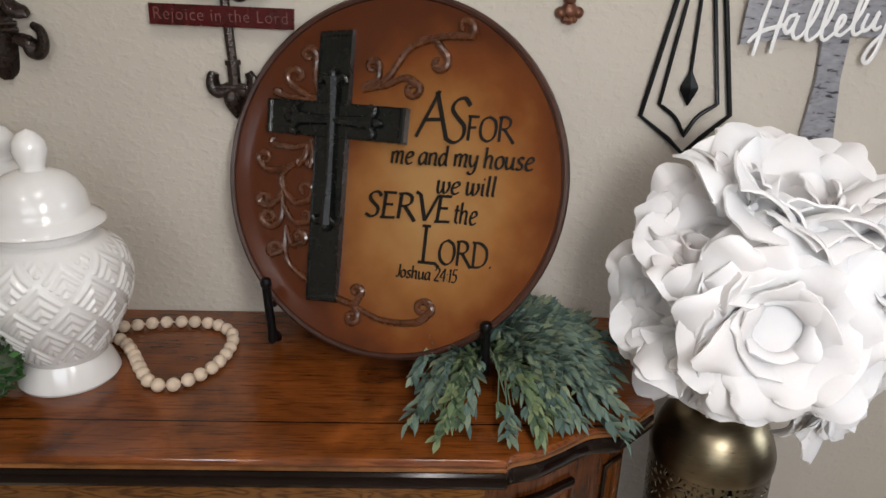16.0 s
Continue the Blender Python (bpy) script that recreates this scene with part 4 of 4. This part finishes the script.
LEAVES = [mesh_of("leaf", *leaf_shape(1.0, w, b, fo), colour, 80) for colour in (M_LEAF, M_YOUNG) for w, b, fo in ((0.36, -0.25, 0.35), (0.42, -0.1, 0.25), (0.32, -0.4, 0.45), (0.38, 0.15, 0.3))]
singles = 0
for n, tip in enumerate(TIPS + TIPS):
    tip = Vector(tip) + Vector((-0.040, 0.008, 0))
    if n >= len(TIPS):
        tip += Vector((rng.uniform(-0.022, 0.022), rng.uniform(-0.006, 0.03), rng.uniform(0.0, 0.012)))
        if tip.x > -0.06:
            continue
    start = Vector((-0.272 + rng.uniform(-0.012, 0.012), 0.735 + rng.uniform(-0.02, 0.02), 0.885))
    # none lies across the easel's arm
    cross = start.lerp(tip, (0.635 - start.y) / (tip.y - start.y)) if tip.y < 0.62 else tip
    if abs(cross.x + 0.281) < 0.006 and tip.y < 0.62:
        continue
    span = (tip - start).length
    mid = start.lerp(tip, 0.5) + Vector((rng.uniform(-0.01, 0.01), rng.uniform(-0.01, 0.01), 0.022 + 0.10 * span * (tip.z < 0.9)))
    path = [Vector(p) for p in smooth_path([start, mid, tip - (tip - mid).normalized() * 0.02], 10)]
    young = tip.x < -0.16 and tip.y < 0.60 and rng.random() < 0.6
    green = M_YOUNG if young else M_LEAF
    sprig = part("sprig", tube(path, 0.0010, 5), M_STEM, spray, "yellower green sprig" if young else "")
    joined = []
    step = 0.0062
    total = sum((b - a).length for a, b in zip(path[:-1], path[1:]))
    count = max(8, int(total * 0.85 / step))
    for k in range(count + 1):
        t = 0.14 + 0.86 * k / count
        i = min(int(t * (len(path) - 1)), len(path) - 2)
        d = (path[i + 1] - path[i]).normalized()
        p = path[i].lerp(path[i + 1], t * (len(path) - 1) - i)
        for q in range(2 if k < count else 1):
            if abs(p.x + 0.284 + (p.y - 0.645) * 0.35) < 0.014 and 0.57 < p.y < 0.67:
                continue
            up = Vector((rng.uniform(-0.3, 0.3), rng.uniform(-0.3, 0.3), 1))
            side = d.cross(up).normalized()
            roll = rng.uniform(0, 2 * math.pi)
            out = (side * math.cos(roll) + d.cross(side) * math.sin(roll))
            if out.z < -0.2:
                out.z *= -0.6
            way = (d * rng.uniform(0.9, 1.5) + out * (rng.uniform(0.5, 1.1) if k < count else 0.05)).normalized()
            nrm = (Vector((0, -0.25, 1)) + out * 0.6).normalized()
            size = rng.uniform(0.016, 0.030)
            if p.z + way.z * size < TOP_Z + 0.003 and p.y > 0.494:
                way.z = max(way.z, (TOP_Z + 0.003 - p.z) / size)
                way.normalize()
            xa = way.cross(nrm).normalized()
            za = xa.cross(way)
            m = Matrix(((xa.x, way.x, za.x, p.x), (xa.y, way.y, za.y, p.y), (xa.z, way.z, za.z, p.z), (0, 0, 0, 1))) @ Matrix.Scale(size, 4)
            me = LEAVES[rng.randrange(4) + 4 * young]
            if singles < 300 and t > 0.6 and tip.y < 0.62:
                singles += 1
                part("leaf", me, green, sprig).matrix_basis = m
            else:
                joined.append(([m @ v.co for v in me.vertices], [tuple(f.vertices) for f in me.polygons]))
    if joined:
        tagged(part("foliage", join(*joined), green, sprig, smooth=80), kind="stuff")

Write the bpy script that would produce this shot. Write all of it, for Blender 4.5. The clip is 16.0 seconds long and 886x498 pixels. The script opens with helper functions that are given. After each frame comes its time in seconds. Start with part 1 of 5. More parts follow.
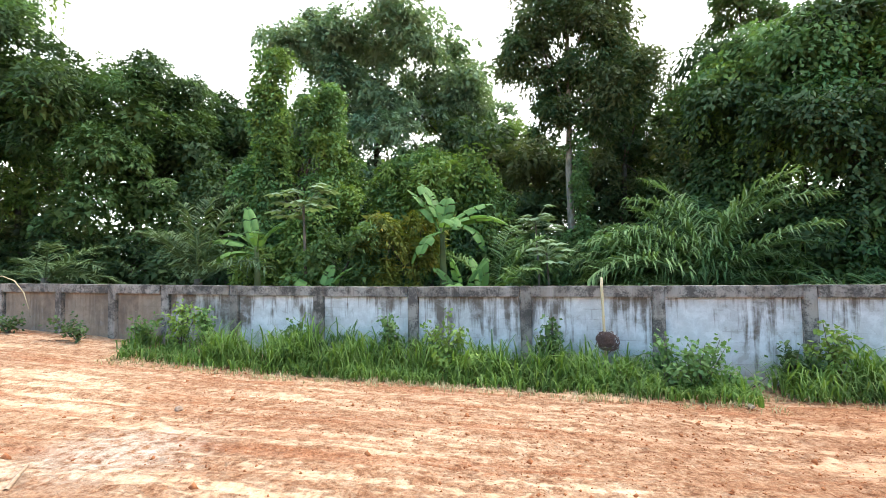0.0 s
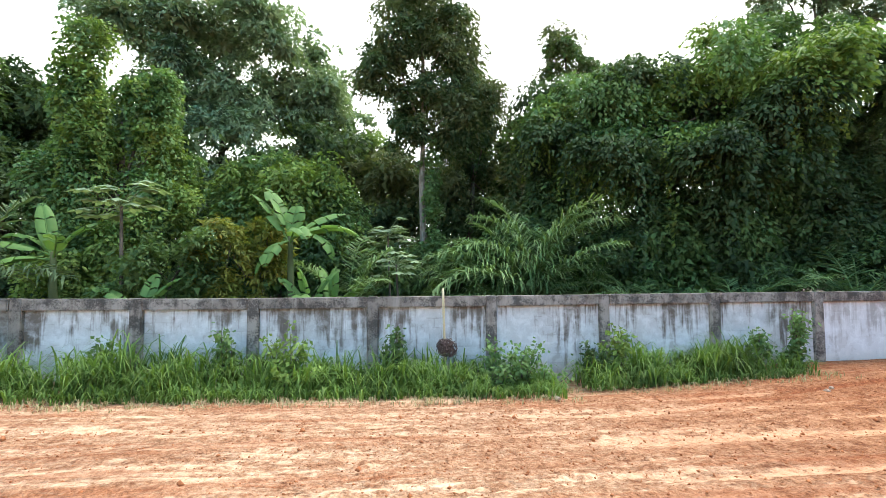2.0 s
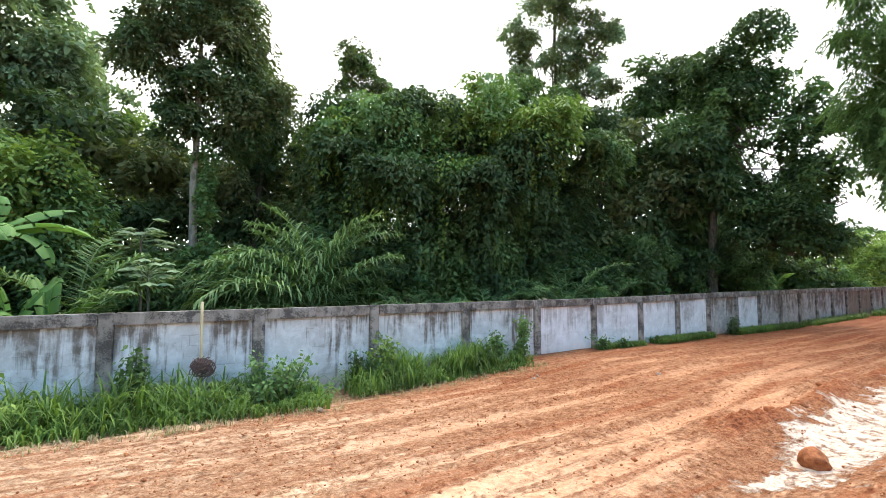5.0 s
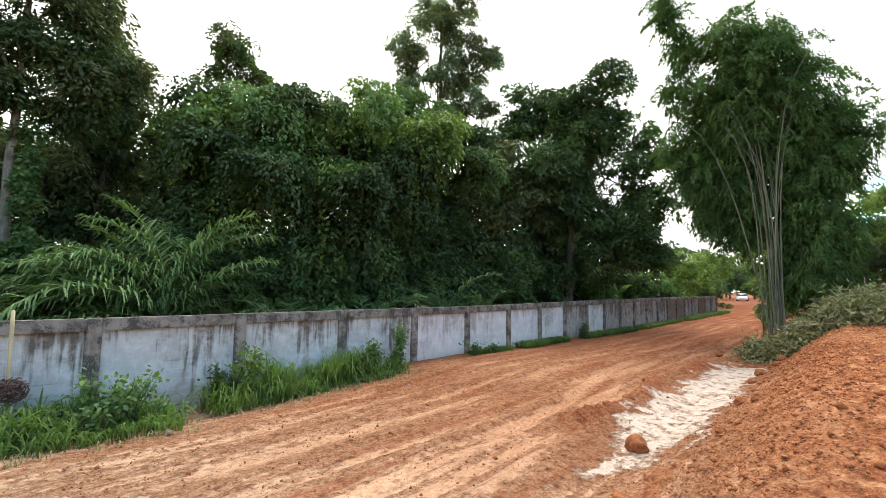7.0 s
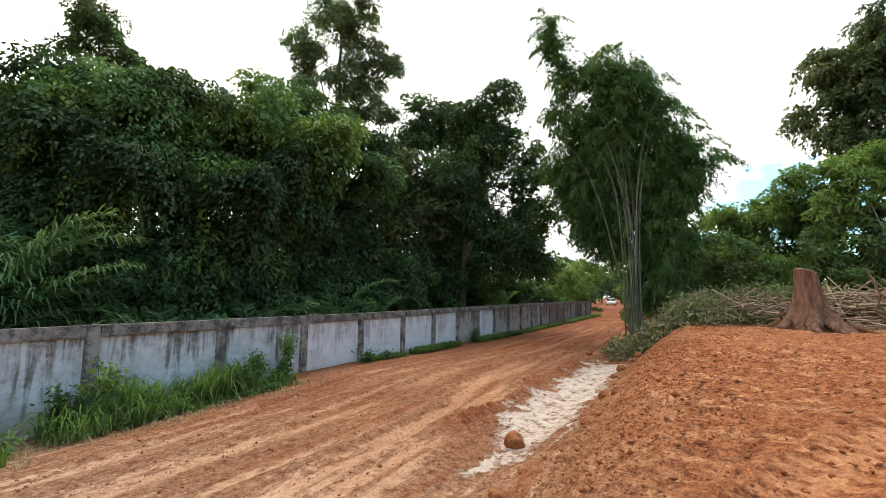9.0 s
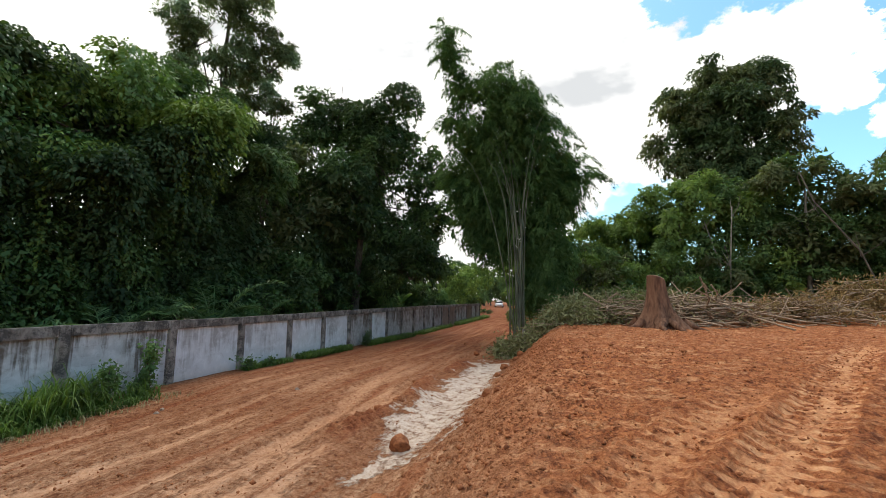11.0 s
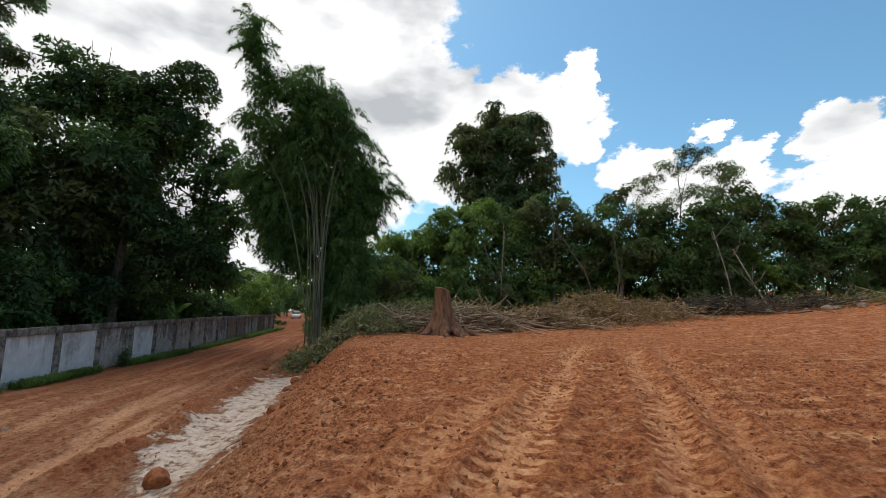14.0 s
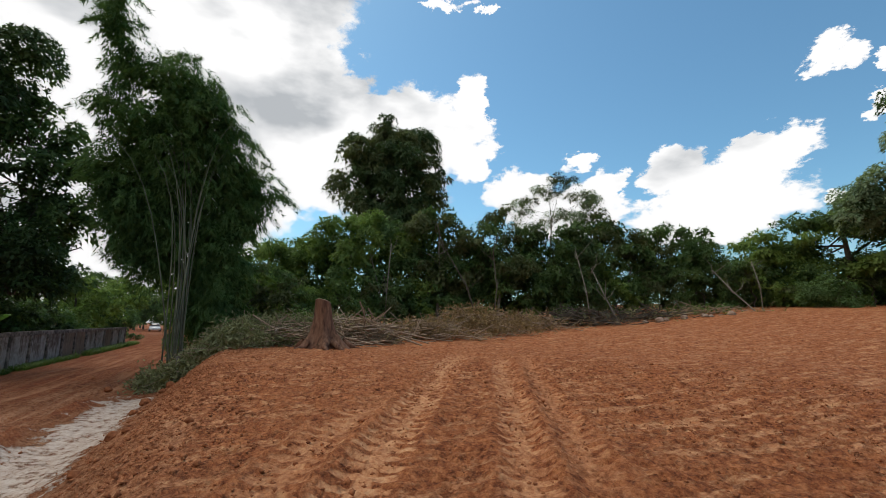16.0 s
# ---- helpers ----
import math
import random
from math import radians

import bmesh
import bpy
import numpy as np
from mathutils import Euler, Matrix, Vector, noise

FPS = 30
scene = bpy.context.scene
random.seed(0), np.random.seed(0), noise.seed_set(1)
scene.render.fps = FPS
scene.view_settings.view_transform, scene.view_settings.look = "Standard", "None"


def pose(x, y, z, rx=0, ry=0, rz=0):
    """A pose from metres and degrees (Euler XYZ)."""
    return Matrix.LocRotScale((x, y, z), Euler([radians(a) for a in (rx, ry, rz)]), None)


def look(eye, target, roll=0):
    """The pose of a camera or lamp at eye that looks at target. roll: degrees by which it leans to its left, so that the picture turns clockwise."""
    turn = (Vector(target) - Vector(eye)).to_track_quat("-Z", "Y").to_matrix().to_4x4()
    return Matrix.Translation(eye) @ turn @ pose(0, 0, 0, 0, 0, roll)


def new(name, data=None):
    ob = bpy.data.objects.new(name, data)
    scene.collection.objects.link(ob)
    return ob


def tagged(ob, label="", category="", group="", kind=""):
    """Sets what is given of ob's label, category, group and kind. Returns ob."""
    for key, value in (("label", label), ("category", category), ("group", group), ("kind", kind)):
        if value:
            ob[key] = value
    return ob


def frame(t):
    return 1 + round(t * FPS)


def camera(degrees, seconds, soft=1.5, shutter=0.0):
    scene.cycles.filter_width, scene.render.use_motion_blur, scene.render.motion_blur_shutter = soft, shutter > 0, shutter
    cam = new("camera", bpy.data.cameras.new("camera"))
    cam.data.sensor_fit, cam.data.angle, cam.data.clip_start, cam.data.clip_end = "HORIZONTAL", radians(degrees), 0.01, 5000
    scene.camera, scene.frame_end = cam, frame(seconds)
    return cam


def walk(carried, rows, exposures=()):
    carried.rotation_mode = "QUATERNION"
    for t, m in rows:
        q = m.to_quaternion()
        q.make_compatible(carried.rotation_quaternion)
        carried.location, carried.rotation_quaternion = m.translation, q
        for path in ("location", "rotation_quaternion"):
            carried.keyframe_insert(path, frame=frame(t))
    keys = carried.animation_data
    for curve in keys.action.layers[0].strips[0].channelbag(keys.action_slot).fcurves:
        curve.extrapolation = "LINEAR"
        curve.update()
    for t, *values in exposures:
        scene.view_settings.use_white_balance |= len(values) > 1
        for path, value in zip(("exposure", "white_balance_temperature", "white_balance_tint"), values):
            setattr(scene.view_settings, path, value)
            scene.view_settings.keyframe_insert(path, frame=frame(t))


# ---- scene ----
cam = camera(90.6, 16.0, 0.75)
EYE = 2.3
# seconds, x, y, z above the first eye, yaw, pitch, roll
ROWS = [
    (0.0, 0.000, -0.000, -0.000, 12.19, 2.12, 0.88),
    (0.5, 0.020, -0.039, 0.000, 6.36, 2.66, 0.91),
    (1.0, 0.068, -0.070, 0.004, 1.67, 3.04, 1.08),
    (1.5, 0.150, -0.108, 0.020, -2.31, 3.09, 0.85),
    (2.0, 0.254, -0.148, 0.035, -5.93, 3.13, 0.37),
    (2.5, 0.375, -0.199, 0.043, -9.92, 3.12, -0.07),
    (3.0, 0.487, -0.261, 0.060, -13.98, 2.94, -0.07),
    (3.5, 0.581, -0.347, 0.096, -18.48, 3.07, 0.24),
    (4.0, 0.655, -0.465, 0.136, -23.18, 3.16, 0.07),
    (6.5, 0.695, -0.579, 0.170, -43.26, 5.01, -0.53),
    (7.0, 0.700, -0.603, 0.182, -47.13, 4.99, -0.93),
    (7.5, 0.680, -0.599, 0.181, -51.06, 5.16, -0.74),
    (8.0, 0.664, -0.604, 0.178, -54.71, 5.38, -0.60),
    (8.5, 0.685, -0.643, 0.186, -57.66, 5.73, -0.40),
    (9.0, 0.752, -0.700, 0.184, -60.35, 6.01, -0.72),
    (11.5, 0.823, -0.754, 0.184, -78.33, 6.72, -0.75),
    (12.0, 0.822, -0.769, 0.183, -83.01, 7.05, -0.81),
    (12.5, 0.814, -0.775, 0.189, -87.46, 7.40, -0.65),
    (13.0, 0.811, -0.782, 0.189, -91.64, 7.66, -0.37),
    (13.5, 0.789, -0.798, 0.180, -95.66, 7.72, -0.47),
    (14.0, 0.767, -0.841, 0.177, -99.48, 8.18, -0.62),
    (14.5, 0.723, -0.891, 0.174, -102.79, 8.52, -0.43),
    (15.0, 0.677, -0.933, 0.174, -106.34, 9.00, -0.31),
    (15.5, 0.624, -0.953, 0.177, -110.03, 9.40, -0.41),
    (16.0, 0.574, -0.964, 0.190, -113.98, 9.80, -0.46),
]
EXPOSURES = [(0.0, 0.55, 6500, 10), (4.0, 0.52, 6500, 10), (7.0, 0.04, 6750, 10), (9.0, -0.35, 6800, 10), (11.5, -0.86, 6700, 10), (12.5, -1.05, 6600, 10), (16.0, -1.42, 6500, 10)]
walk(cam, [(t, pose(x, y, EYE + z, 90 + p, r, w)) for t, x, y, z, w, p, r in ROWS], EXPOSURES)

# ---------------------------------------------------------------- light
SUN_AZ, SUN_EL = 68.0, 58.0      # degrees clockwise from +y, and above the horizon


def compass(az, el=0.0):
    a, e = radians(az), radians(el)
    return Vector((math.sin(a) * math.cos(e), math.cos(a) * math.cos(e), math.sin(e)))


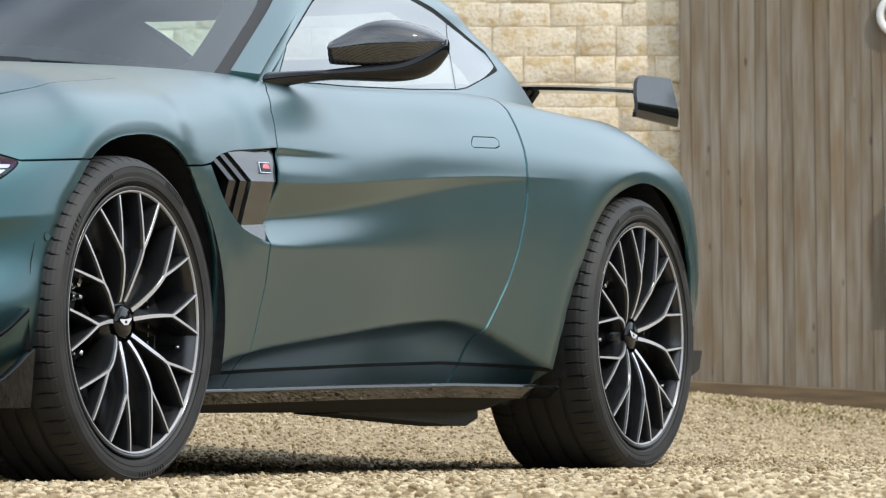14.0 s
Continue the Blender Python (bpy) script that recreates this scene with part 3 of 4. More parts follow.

..........

§ EXERCISE TASK
Reproduce each line holding the word "degrees".

§ TASK OUTPUT
    """A pose from metres and degrees (Euler XYZ)."""
    """The pose of a camera or lamp at eye that looks at target. roll: degrees by which it leans to its left, so that the picture turns clockwise."""
def camera(degrees, seconds, soft=1.5, shutter=0.0):
    cam.data.sensor_fit, cam.data.angle, cam.data.clip_start, cam.data.clip_end = "HORIZONTAL", radians(degrees), 0.01, 5000
SUN_AZ, SUN_EL = 68.0, 58.0      # degrees clockwise from +y, and above the horizon